There are so, so many discoveries and inventions that are truly remarkable and ought to be celebrated. Sadly, for many, the scientists behind them have been swallowed up over time. Here is a list of seven underrated scientists that you should get to know*.
Charles Babbage (b.1791- d.1871)
In today’s day and age, this man deserves to be more famous than he is. That computer you use every day? Well, that’s thanks to this guy. This is the man who laid the groundwork for digital programmable computers. He was credited with the first mechanical computer that eventually evolved to become your Macbook Air.
Alfred Russel Wallace (b.1823- d.1913)
Most people are familiar with Charles Darwin, but did you know that it was Wallace’s independent theories on evolution through natural selection that prompted Darwin to publish The Origin of Species? Talk about being snuffed out by your contemporaries!
Al-Khwarizmi (c.780- 850)
The Islamic Golden Age brought about an enormous influx and growth of knowledge in the natural sciences. This Persian astronomer, mathematician and geographer is one of the fathers of algebra. In fact, the word algebra is taken from his working out (a great reason to always show your working out!), and the word algorithm is derived from his name in Latin!

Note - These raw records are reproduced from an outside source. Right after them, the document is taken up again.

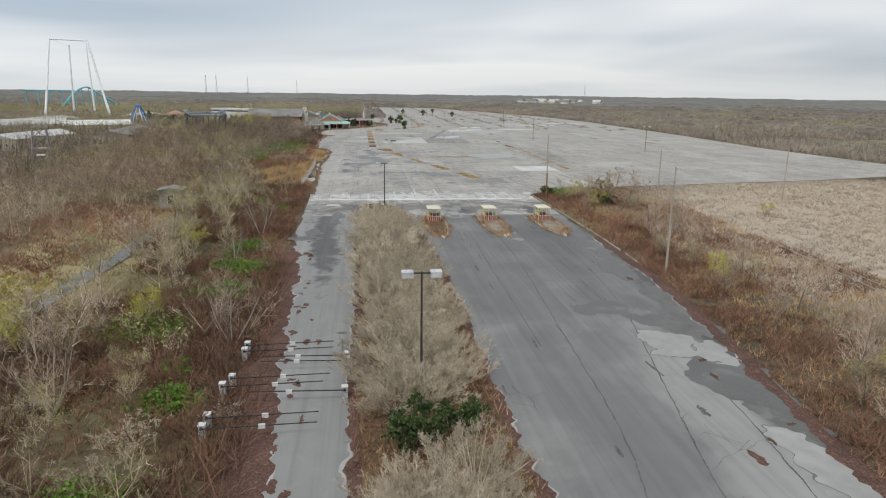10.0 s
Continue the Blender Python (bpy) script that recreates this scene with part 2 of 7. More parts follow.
road_tone = zone(232, 15.6, 45, 1.8, (0.04, 0.04, 0.04), 0.8, road_tone, 0.2, 1.8, 0.3, -5)
road_tone = zone(268, 62, 26, 2.2, (0.06, 0.06, 0.06), 0.75, road_tone, 0.25, 2.4, 0.2, 3)
road_tone = zone(262, 20, 38, 11, (0.105, 0.104, 0.106), 0.7, road_tone, 0.12, 2.4, 0.5)
road_tone = tyre_streaks_over(road_tone)
road_tone = zone(37, 37, 5, 2.2, (0.05, 0.05, 0.052), 0.6, road_tone, 0.2, 1.0, 0.5, -40)
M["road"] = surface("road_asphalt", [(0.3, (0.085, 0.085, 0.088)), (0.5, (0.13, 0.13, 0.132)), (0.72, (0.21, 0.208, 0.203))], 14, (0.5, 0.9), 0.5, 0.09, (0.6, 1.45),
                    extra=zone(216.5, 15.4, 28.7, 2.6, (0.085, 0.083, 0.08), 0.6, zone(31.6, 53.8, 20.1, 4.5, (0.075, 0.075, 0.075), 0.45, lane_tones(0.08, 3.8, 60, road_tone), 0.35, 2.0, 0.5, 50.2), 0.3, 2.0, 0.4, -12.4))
lot_tone = patches(0.4, (0.48, 0.465, 0.435), 0.05, 0.5, 0.66, patches(0.45, (0.205, 0.197, 0.185), 0.13, 0.52, 0.66, tyre_streaks(0.45, (0.19, 0.183, 0.172), 0.9, 0.02)))
lot_tone = patches(0.5, (0.19, 0.185, 0.175), 0.5, 0.56, 0.66, patches(0.4, (0.5, 0.485, 0.455), 0.35, 0.55, 0.68, lot_tone))
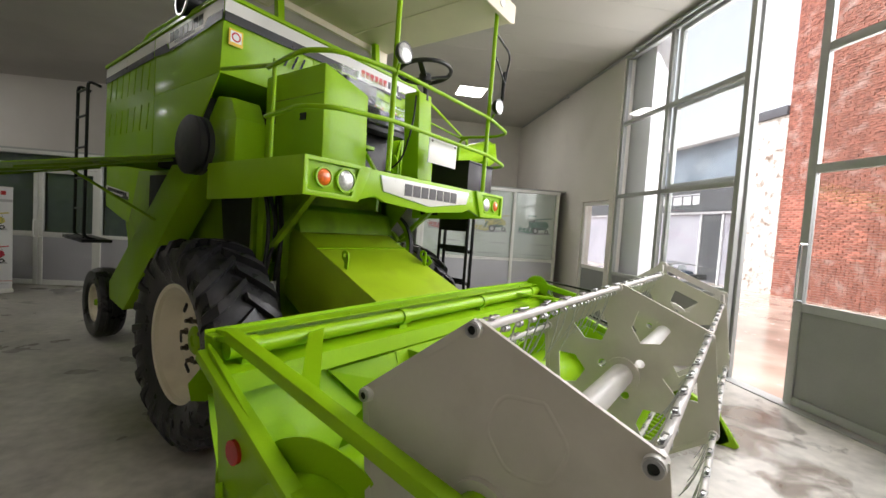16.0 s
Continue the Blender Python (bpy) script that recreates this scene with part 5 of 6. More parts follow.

Caroline Hershel (b.1750- d.1848)
This German astronomer (and aspiring singer) has a comet, asteroid, and moon crater named after her. Together with her brother William Herschel, the pair discovered over 2400 astronomical objects over a course of 20 years. I think that’s pretty darn impressive!
Mary Anning (b. 1799- d.1847)
The lisp-generating tongue twister “she sells seashells on the seashore” you learnt in primary school was written about this woman. Anning was the first recognised female palaeontologist and lived as a real-life Dr Alan Grant (Jurassic Park), collecting fossils and entire skeletons of dinosaurs!
Srinivasa Ramanujan (b.1887- d.1920)
In his short life of 32 years, this Indian mathematician failed college twice but independently compiled nearly 3,900 mathematical identities and equations. It was said he only concentrated on math and as a result flunked his other subjects. You might have seen the 2015 film The Man Who Knew Infinity starring Dev Patel, well that’s based on this guy.
Henry Cavendish (b.1731- d.1810)
If you’ve never heard of this man, he probably would have preferred it that way. Cavendish, though a British jack-of-all-science, was a shy man who was terrified of talking to women. Rumour has it that he added a back staircase to his house to avoid his housekeeper! Perhaps due to his limited social appearances, he was able to turn his attention to research. In this space, he discovered hydrogen, identified the composition of atmospheric air, the synthesis of water, laws for electrical attraction/repulsion, and perhaps what he is most regarded for- measuring the Earth’s density.
*Honourable mention to Nikolas Tesla and Carl Sagan who, despite their many contributions to modern day science, are already quite well regarded. If you’re in science or engineering and don’t know who these people are, do yourself a favour and Google them!